At the beginning of this year I wrote of my enthusiasm for the TF Gear Classic Nan-Tec Barbel rods I’d bought for the coming season, would I “…christen them with a double?” I asked. Well, as it happened, I was unable to get out in June and July as much as I’d have liked but early August saw me doing regular after-work sessions on my local stretch of river. As a rule I use the finer, very sensitive top section for my barbel fishing despite the disconcerting bend it adopts on hurling 4oz of bait-packed feeder to the far bank; but I’ve taken to using the standard tops which are sufficiently tactile to show me when a fish is interested.

And so it was a couple of Mondays ago. Fishing alongside His Wyeness, Geoffrey Maynard of Hay, and sharing a recently acquired Korum Rod River Tripod, my unblinking attention to my rod-tip was rewarded by two or three slow pulls; there was nothing rhythmic about them so I discarded any suspicion that my rig had merely rolled in the current or had picked up a twig or something. My right talon poised for action, I watched the rod-tip bow a fourth time and on this occasion it went over just a fraction further and stayed there! The classic barbel fishing rod was swept back with some enthusiasm, (I assure you!) taking on a pleasing bend just past the perpendicular. At this stage the fish might have been of any size but only a few seconds passed before I was able to state – and I did – that “This is a good fish, Geoff – a big one”

His Wyeness – it must be said – was a little nonchalant and reluctant to look up from his PVA activities. “Tell me if you need the net” he said; his head down in concentration, apparently uninterested in my increasingly lively barbel-battle.

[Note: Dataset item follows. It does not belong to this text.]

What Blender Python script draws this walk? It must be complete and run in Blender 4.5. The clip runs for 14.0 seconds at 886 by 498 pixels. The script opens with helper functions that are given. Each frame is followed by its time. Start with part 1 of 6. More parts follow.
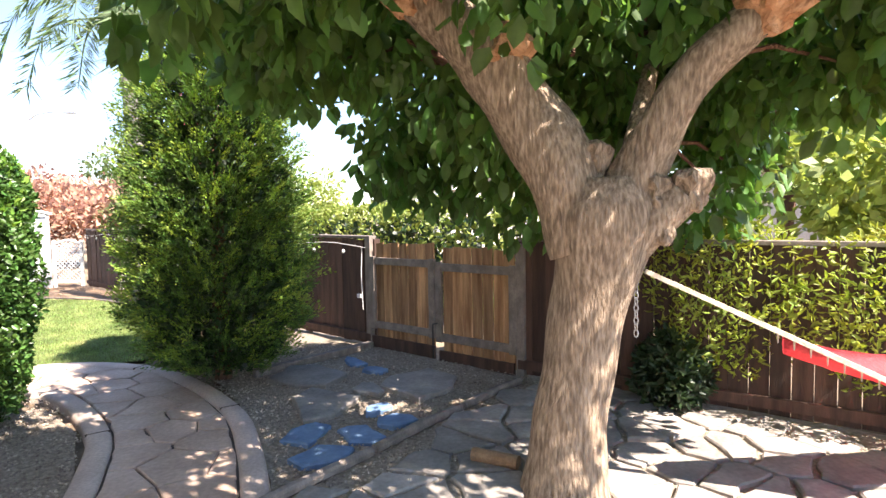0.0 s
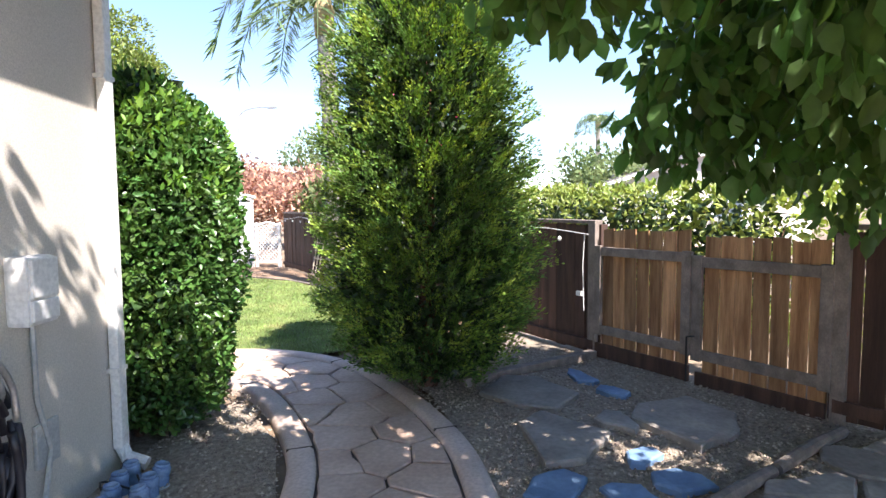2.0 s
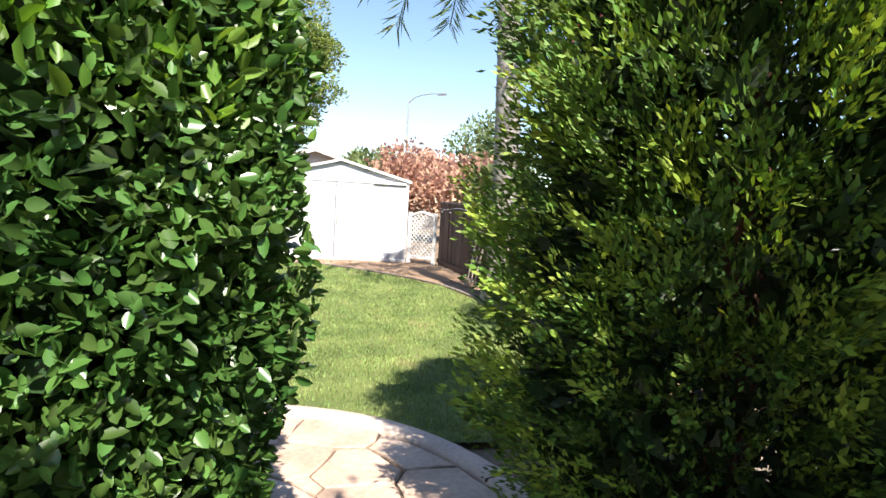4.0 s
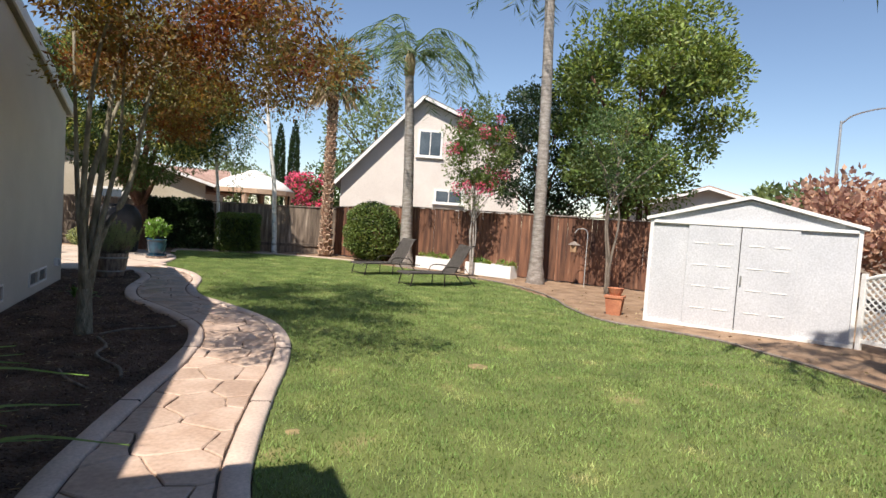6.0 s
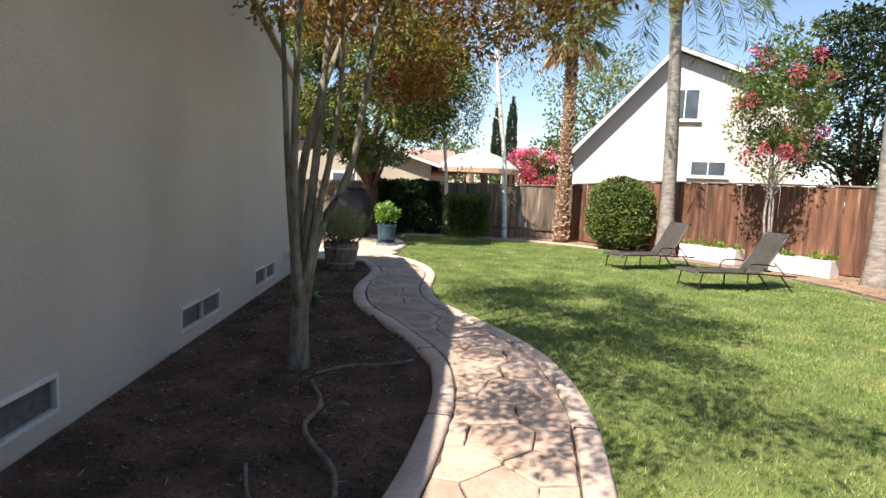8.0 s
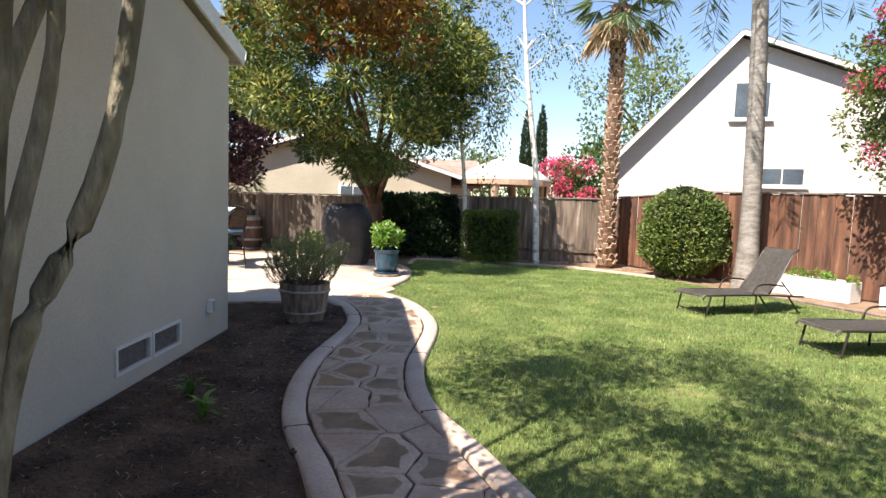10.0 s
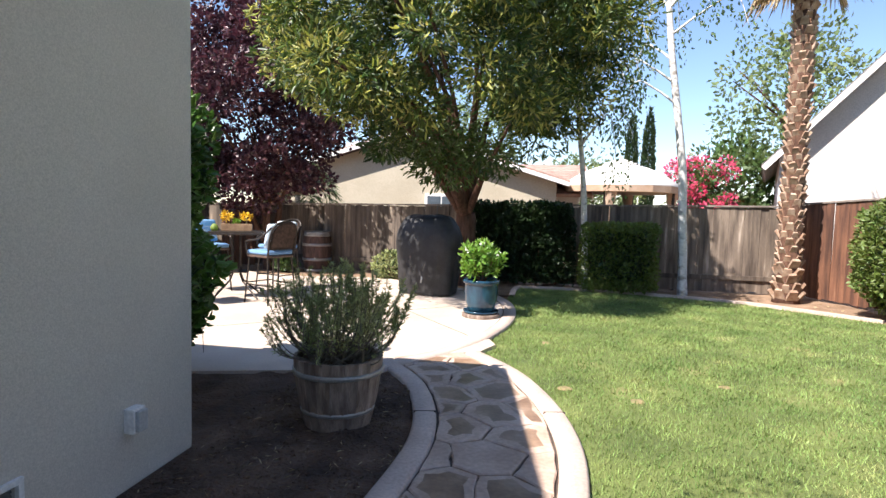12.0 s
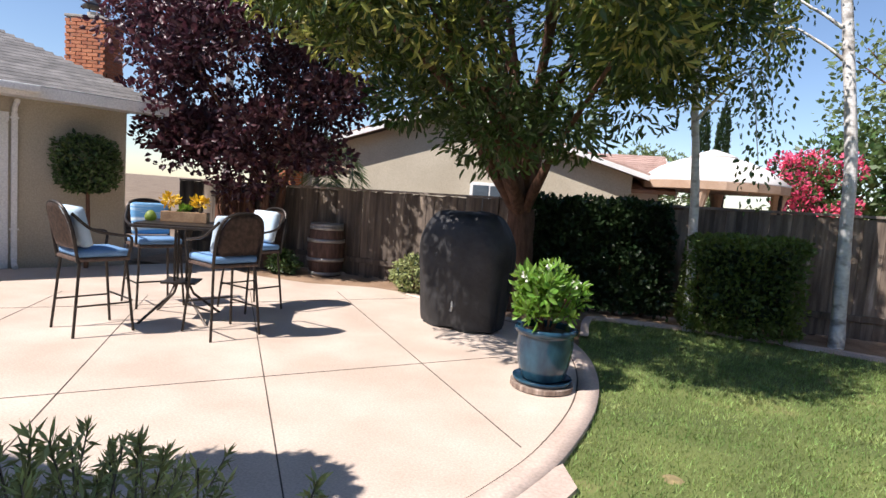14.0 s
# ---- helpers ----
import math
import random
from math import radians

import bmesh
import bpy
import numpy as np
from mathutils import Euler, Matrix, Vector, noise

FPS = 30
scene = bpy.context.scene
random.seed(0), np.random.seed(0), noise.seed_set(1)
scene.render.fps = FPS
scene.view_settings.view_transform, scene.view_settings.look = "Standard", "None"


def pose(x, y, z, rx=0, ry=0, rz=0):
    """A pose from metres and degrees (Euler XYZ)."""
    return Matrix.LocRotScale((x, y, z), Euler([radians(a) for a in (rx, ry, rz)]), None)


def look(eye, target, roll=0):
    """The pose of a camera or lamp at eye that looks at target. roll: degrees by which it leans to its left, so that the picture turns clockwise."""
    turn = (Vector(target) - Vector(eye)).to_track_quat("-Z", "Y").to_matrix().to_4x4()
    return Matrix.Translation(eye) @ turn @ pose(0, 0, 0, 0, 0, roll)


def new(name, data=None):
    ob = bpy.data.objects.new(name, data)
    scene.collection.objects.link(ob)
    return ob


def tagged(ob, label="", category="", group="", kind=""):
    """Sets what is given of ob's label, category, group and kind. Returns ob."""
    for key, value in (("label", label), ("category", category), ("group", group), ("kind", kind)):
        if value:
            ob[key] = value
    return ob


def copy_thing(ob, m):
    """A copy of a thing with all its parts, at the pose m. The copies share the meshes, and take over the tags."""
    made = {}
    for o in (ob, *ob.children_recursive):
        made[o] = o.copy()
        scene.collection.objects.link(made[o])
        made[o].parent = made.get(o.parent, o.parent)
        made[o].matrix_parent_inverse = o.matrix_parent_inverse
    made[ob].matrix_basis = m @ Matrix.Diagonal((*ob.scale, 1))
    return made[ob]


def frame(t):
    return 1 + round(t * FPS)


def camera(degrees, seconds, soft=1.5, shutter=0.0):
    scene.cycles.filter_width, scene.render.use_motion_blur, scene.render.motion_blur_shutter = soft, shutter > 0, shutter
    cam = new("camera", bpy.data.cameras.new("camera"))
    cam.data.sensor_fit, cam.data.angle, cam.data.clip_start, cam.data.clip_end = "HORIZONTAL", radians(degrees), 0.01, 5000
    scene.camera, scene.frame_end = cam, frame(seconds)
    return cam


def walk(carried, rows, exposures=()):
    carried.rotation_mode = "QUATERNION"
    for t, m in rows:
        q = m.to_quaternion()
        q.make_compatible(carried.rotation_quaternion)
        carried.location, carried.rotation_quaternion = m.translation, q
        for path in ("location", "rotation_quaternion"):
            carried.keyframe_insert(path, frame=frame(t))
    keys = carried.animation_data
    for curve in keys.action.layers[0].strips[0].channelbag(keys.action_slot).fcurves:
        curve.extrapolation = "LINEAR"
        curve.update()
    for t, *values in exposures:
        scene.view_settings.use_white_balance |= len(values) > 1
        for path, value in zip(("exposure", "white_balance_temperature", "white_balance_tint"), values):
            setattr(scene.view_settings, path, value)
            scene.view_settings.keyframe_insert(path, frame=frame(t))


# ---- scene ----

“Well…I’m pretty sure this is a double” I replied as the fish yanked-down the rod and tore ten yards of 8lb mono off the Shimano, but Geoff had seen too many five and six pound ‘doubles’ to stir his complacency.

“Ok…give us a moment”

Normally I would net the fish myself but the bank at this point necessitated the assistance of an extra pair of hands. Not before time, His Wyeness stood and took in the scene: 2lb test curve barbel fishing rod arced and repeatedly stabbing at the water, Shimano issuing short, staccato bursts of complaint, great patches of flattened water and one very excited angler…the penny dropped and he was soon in serious mode, net poised for the job.

Before long, a bulging, glistening net was placed on the grass and parted to reveal what was clearly the best fish of the season from this stretch. On the scales the needle settled at just 2oz short of 12lb – a fine fish indeed.